2. Rumah Tongkonan Pekamberan, rumah yang dihuni oleh keluarga bangsawan yang memiliki wewenang tertentu dalam adat istiadat dan tradisi setempat.
3. Rumah Tongkongan Layuk, rumah tempat pemilik kekuasaan tertinggi dan digunakan sebagai pusat pemerintahan. Rumah ini digunakan untuk kegiatan yang berhubungan dengan pemerintahan bukan sebagai tempat tinggal.
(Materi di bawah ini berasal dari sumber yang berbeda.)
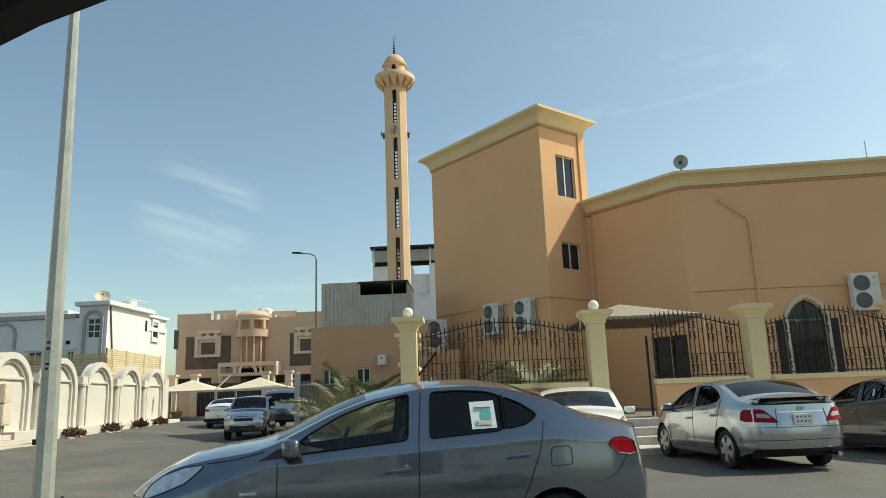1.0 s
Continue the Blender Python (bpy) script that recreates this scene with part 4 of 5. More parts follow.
# ---------------------------------------------------------------- white house beyond the arcade
def build_white_house():
    e = thing("white_house", along(-23.4, 46.9, -94, 0.2), "white two-storey house with grey arched window surrounds", "house")
    L = 16.0
    part("wall", B().holed(-L, -2.0, -0.3, 7.35, 0, 0.3, [(-5.5, -4.55, 4.3, 5.2), (-2.75, -2.3, 4.3, 5.15)]), GREYW, e)
    part("wall", B().holed(-1.998, 0, -0.3, 8.1, -0.12, 0.3, [(-1.37, -0.51, 5.95, 7.25)]), GREYW, e)
    part("cornice", B().box(-L, -2.25, -0.15, 0.45, 7.353, 7.65), GREYD, e, bevel=0.03)
    part("wall", B().box(-0.3, 0, 0.302, 5.5, 0, 8.1), GREYW, e)
    part("wall", B().box(-0.8, -0.5, 5.502, 9.0, 0, 8.0), GREYW, e)
    part("wall", B().box(-4.5, -4.2, 9.6, 15.0, 0, 9.2), GREYW, e)
    part("wall", B().box(-4.198, -1.2, 9.7, 10.0, 0, 8.2), GREYW, e)
    part("cornice", B().box(-2.2, 0.3, -0.45, 5.8, 8.103, 8.42), GREYW, e, bevel=0.05)
    part("cornice", B().box(-2.2, -0.3, 5.802, 9.3, 8.003, 8.25), GREYW, e, bevel=0.04)
    part("roof", B().box(-L, -0.4, 0.31, 9, 7.0, 7.3), GREYW, e)
    part("arch_surround", B().arch(-0.94, 4.3, 7.1, 0.52, 0.72, -0.26, -0.122), GREYD, e, "grey moulded arch surround")
    part("arch_surround", B().arch(-7.35, 5.4, 6.35, 0.72, 0.9, -0.1, -0.002), GREYD, e, "grey moulded arch surround")
    for x0, x1, z0, z1, y in ((-1.37, -0.51, 5.95, 7.25, 0.05), (-5.5, -4.55, 4.3, 5.2, 0.1), (-2.75, -2.3, 4.3, 5.15, 0.1)):
        window(e, x0, x1, z0, z1, y)
    part("shutter_bars", B().box(-1.37, -0.51, -0.06, -0.03, 6.35, 6.42).box(-1.37, -0.51, -0.06, -0.03, 6.82, 6.89), ALU, e)
    part("window_hood", B().box(-5.8, -4.3, -0.16, -0.002, 5.24, 5.42), GREYW, e)
    part("window_hood", B().box(-3.0, -2.22, -0.16, -0.002, 5.2, 5.36), GREYW, e)
    part("small_vent", B().box(-2.9, -2.6, -0.03, -0.002, 5.6, 5.85), VOID, e)
    part("down_pipe", B().cyl((0.06, 0.1, 8.1), (0.06, 0.75, 4.0), 0.05, n=8), GALVD, e)
    for y0, w in ((6.9, 0.6),):
        part("arch_window", B().box(-0.497, -0.47, y0, y0 + 0.75, 6.6, 7.5), VOID, e)
        part("arch_trim", B().box(-0.497, -0.4, y0 - 0.15, y0, 6.4, 7.7).box(-0.497, -0.4, y0 + 0.75, y0 + 0.9, 6.4, 7.7).box(-0.497, -0.4, y0 - 0.15, y0 + 0.9, 7.7, 7.95).box(-0.497, -0.35, y0 - 0.15, y0 + 0.9, 6.2, 6.45), GREYW, e)
    part("slit_window", B().box(0.002, 0.03, 4.9, 5.15, 6.8, 7.6), VOID, e)
    part("arch_window", B().box(-1.2, -1.17, 12.0, 12.8, 6.0, 7.6), VOID, e)
    d = thing("satellite_dish", along(-23.4, 46.9, -94, 0.2) @ pose(-1.3, 1.6, 8.42), "weathered satellite dish on the roof", "satellite dish")
    part("dish", B().lathe([(0.001, 0), (0.25, 0.04), (0.42, 0.13), (0.5, 0.2), (0.5, 0.22), (0.25, 0.06), (0.001, 0.02)], 24), TENT, d, smooth=True).matrix_local = pose(-0.1, -0.1, 0.45, 60, 0, 30)
    part("stand", B().cyl((-0.1, 0.05, 0), (-0.1, 0.0, 0.5), 0.03), GALVD, d)
    part("receiver_arm", B().cyl((-0.1, -0.1, 0.2), (0.2, -0.6, 0.6), 0.015).box(0.14, 0.26, -0.68, -0.56, 0.56, 0.68), GALVD, d)
    t = thing("roof_tank", along(-23.4, 46.9, -94, 0.2) @ pose(-0.9, 4.2, 8.42), "white roof water tank", "water tank")
    part("tank", B().cyl((0, 0, 0.1), (0, 0, 0.55), 0.5, n=20), WHITEP, t, bevel=0.04, smooth=True)
    part("frame", B().box(-0.5, 0.5, -0.5, 0.5, 0, 0.1), GALVD, t)
    rl = thing("roof_rail", along(-23.4, 46.9, -94, 0.2) @ pose(-0.1, 2.2, 8.42), "thin white roof railing", "railing")
    part("rail", B().tube([(0, 0, 0), (0, 0, 0.55), (0, 3.3, 0.55), (0, 3.3, 0)], 0.02, 5), WHITEP, rl)
    for i in range(1, 5):
        part("post", B().cyl((0, i * 0.66, 0), (0, i * 0.66, 0.55), 0.015, n=5), WHITEP, rl)


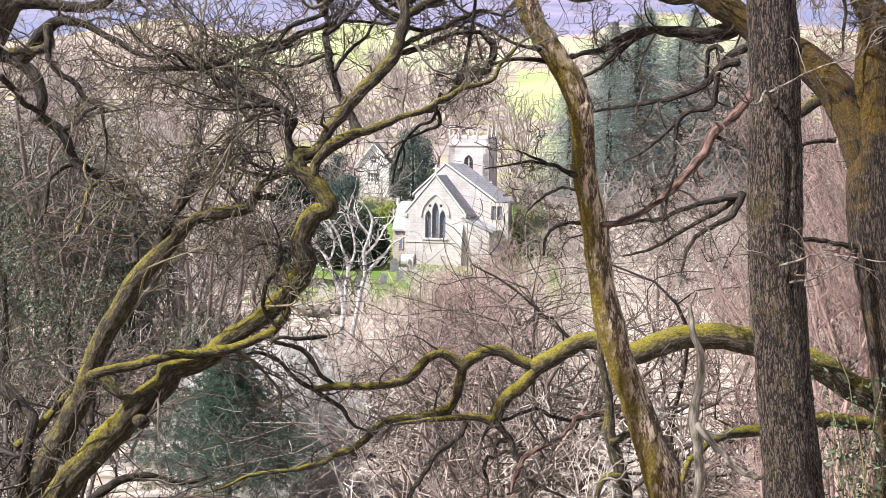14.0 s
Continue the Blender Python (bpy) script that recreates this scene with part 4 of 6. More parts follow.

Upacara Kematian Suku Toraja
Upacara ini lebih dikenal dengan sebutan Rambu Solo. Ritual ini hanya dilakukan oleh kaum bangsawan karena biayanya yang tergolong mahal.
Upacara ini akan dihadiri oleh ratusan orang dan dapat berlangsung sampai berhari-hari.
Upacara pemakaman tidak harus dilakukan segera setelah seseorang anggota keluarga meninggal dunia, namun bisa dilakukan setelah berminggu-minggu, bahkan hingga bertahun-tahun setelah kematian yang bersangkutan. Hal ini dimaksudkan agar biaya upacara adat pemakaman terkumpul, mengingat upacara ini membutuhkan biaya yang besar.
Tradisi Adu Kerbau
Masyarakat Toraja memiliki tradisi unik, yaitu Ma’ Pasilaga Tedng atau Tedong Silaga. Tradisi ini merupakan kegiatan adu kerbau yang telah dilakukan sejak zaman nenek moyang Suku Toraja dan terus dilestarikan hingga kini.
Acara adu kerbau diselenggarakan bersamaan dengan upacara Rambu Solo. Tradisi ini sangat menarik sehingga banyak wisatawan berkunjung ke Toraja untuk menyaksikannya. Kerbau-kerbau yang akan diadu akan diberi nama yang unik.